With Tuilagi joining Ellis Genge off the field after the replacement loosehead prop was sin-binned as a result of England’s mounting indiscretions on their own line – four in quick succession as Charlie Ewels, Maro Itoje and an offside were all penalised before Genge was judged to have crept around the fringe in an effort to stop Wales scoring.
Three minutes later, Tuilagi had conceded a fifth penalty in quick succession and received his marching orders, with England alarmingly hitting double figures with their total penalty count, yet somewhat strangely they did not seem overly fussed about the second half disciplinary meltdown.

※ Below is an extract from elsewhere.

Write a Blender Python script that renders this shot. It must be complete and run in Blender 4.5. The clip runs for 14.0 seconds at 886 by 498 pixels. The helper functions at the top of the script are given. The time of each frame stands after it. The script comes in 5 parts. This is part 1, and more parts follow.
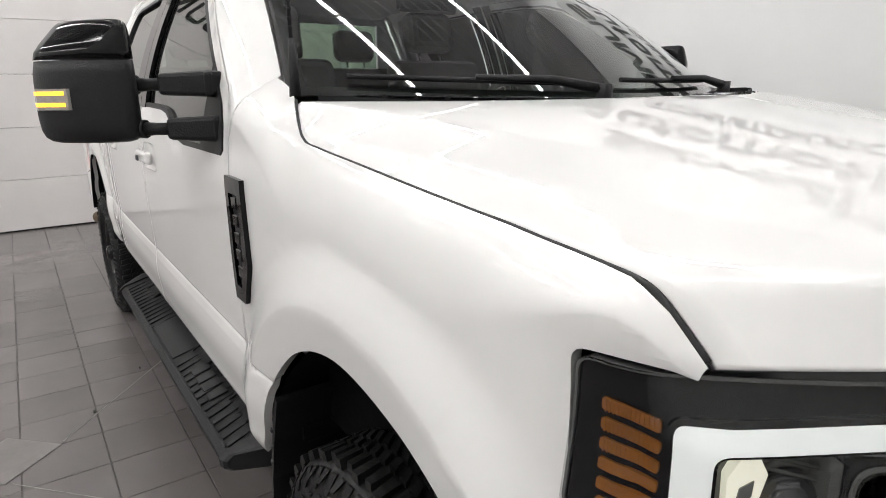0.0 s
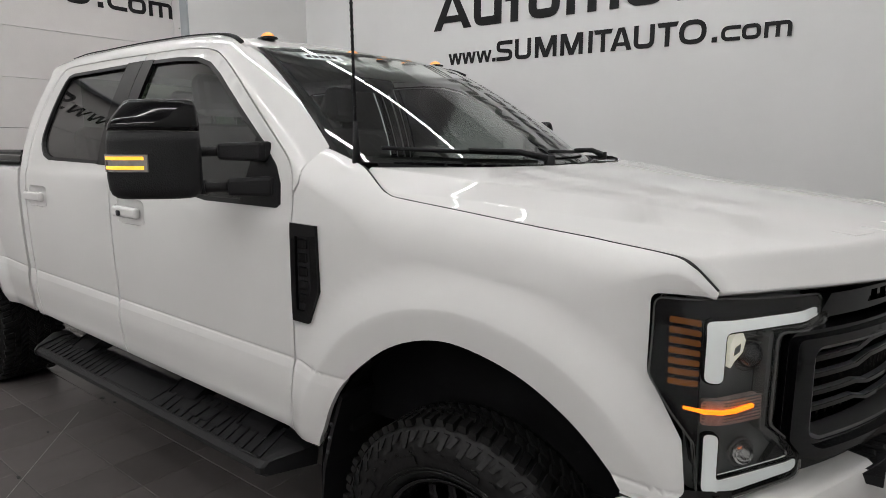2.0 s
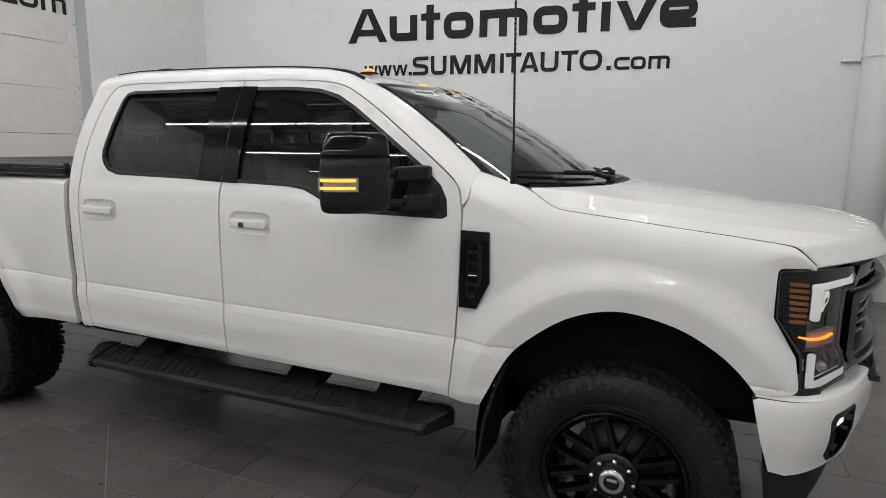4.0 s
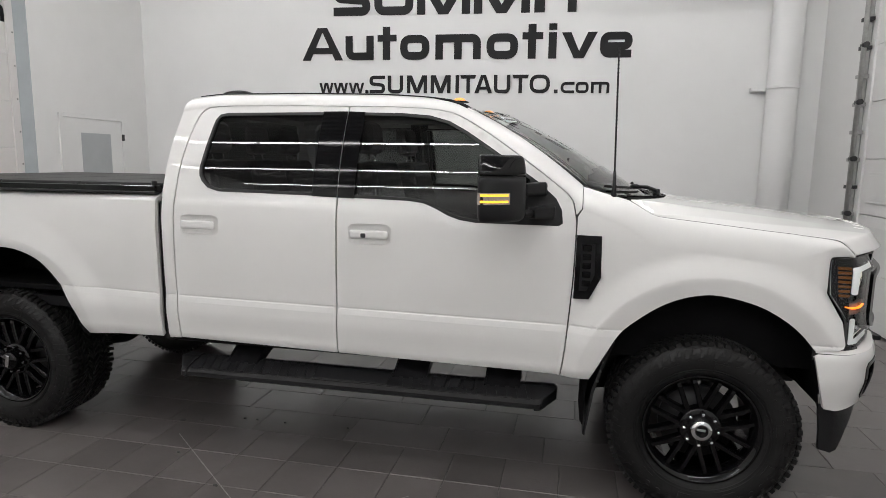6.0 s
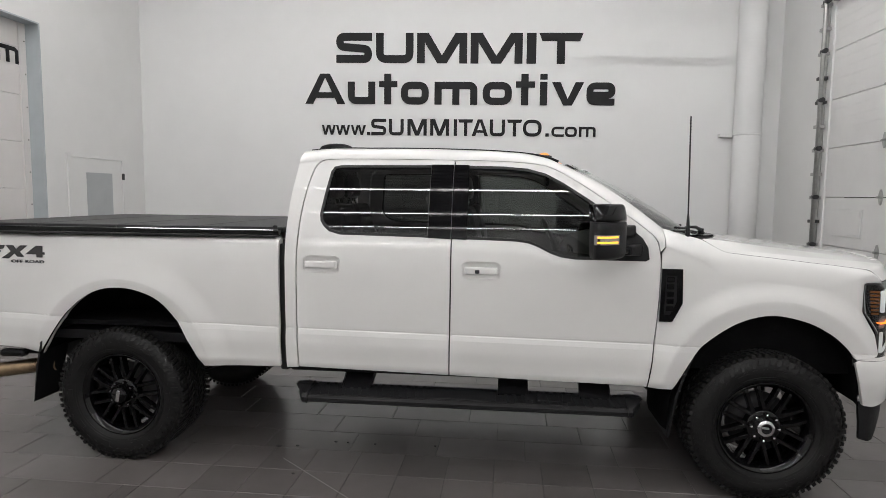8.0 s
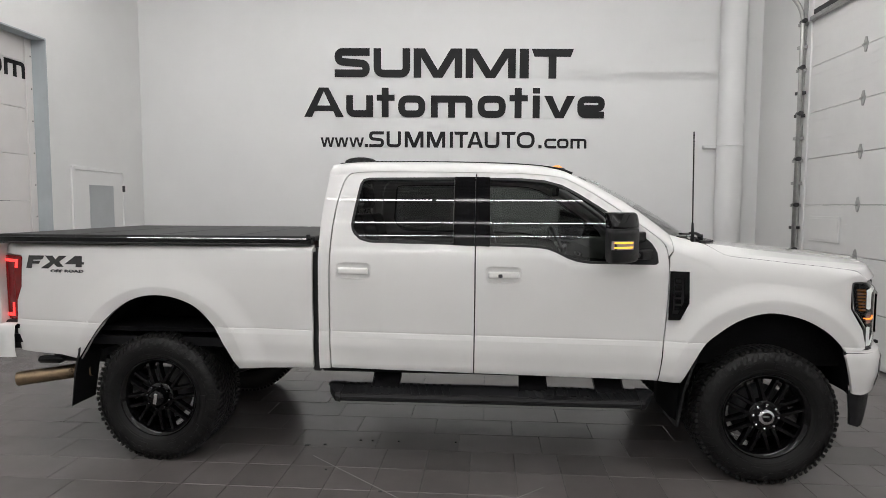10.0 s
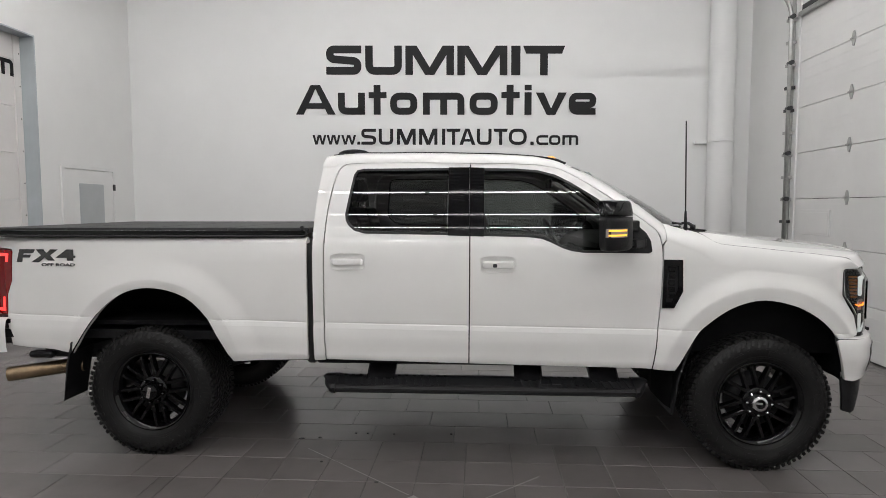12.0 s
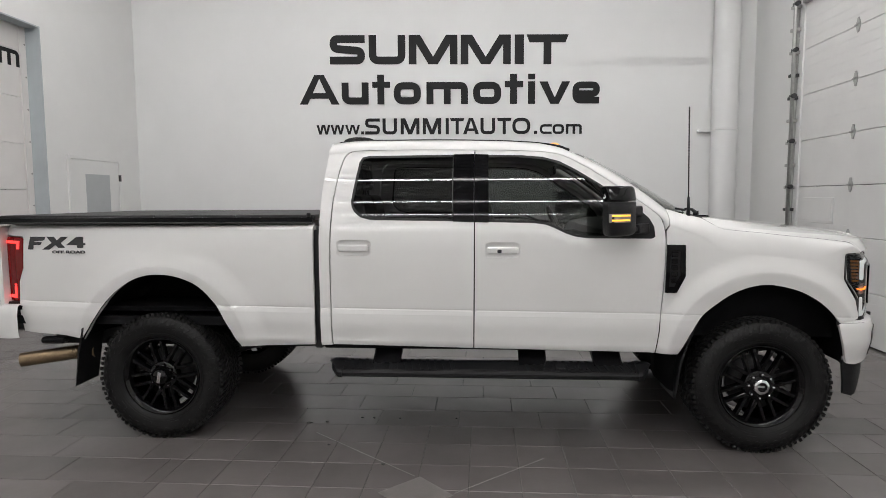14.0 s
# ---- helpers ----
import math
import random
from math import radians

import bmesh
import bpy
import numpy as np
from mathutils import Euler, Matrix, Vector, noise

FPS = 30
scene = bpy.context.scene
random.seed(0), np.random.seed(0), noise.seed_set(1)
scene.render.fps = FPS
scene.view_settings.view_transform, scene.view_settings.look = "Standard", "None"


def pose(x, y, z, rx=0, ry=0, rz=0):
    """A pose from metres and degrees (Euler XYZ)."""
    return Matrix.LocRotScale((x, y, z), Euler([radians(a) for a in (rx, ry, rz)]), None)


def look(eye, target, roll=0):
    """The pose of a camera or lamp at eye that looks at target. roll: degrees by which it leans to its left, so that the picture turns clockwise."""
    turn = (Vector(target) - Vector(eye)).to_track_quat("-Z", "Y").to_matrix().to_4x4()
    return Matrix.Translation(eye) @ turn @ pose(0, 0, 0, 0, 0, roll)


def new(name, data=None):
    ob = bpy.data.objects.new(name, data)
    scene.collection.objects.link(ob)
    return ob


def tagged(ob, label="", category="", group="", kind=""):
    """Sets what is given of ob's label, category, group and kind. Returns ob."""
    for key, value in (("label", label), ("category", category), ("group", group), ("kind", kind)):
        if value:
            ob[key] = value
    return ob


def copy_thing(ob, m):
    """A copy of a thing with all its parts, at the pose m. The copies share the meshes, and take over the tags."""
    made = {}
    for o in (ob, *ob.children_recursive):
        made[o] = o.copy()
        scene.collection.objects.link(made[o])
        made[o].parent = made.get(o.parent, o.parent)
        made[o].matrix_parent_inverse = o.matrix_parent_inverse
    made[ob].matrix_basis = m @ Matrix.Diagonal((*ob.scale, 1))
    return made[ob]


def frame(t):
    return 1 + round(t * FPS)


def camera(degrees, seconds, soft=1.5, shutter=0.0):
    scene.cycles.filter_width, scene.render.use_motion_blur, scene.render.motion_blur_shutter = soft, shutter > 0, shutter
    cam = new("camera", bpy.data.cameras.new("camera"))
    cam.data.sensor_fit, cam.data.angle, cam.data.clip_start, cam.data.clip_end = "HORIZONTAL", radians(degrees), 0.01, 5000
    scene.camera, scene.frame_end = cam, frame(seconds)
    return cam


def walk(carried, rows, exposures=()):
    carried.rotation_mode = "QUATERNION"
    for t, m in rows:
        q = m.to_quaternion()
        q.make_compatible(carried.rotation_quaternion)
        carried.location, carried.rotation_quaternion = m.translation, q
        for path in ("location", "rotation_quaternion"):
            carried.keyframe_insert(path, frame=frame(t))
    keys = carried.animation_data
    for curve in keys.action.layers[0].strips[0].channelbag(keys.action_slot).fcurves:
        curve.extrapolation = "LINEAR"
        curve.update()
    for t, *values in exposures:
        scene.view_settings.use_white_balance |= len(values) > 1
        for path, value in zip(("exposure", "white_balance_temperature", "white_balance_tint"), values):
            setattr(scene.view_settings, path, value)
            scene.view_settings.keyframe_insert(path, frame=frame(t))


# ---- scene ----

“There is no one sitting in there saying ‘oh my goodness what happened in the last 10?’ said Youngs. “It’s pretty obvious what happened. We defended unbelievably well and were stuck in own half for 15 minutes and then got a red card. We then get the ball back from the scrum, get held up, their scrum, we’ve got no centre, no back-rower because he’s had to come off for a prop and it’s one of those when you’re left with 13 men against a Welsh team that spread the ball it can end up how it did. It should not tarnish what felt like a dominant display.

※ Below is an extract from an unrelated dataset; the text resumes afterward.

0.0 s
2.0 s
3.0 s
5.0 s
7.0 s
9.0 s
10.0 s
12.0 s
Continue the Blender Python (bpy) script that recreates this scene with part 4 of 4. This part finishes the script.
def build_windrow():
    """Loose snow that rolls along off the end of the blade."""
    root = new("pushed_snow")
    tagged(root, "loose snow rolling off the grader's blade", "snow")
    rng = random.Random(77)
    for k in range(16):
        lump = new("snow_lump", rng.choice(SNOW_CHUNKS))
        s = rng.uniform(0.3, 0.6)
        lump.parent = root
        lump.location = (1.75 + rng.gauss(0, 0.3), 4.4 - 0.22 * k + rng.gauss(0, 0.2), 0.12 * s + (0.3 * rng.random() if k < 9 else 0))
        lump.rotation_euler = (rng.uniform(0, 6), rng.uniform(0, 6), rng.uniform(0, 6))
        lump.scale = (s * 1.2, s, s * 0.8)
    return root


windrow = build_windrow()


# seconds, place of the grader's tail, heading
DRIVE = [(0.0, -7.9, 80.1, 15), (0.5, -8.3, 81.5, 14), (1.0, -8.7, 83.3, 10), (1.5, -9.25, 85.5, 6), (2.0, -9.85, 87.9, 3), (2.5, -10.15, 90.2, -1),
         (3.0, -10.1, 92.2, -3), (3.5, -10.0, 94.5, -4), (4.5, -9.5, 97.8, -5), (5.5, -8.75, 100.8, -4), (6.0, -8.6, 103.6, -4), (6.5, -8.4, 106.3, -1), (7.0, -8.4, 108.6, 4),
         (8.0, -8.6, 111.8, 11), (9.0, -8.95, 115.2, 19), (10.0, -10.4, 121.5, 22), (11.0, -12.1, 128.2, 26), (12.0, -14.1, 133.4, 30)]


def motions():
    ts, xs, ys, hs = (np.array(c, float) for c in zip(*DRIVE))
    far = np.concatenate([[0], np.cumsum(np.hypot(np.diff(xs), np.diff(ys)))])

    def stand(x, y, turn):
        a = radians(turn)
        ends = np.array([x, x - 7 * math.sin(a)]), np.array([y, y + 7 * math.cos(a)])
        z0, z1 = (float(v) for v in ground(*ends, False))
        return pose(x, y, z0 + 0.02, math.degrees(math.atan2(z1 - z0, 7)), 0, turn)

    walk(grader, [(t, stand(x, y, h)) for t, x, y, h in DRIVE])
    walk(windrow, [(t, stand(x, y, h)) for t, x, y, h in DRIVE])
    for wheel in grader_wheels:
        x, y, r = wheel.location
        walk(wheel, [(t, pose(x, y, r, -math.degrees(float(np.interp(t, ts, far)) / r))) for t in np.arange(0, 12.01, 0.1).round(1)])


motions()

“I just don’t think we’ve ever really put our best performance out against Wales. Today we were able to show – in stages – the best of us. When we did that they certainly couldn’t cope with us. From our point of view we want to be more consistent at turning up with the mindset to go at teams and bring that physicality. That’s such a weapon of ours – being physical with the forwards, and the platform they bring. It’s not the easiest thing to bring every week, but something we continue to work on to make that a baseline for us.”
Given the difference in performance between England’s first-half display and the final 15 minutes – as well as the first 23 seconds following the restart as Justin Tipuric finished a try-of-the-championship contender – it seemed somewhat overlooked that England very nearly lost this match. The dominance they possessed certainly justified a 33-16 scoreline, which made it all the more stunning that Wales would manage to get within three points of Jones’s side. Had England found a way to snatch defeat from the jaws of victory, the blowback would have been hugely different, with England missing out on the Triple Crown while seeing their championship hopes ended for good, yet right now all Jones cares about is winning.
“It’s important to win at home but it’s important to win everywhere,” said Jones. “We don’t want to be that team that just wins at Twickenham. That’s our goal. We’re not there at the moment but we believe we’ve made some strides this tournament and we’re in a positive direction.
“Over the last 12 months we’ve won at 80 per cent. That means we’ve lost 20 per cent of our games. I don’t think that’s a major issue but we’ve just got to play a little bit better away from home.”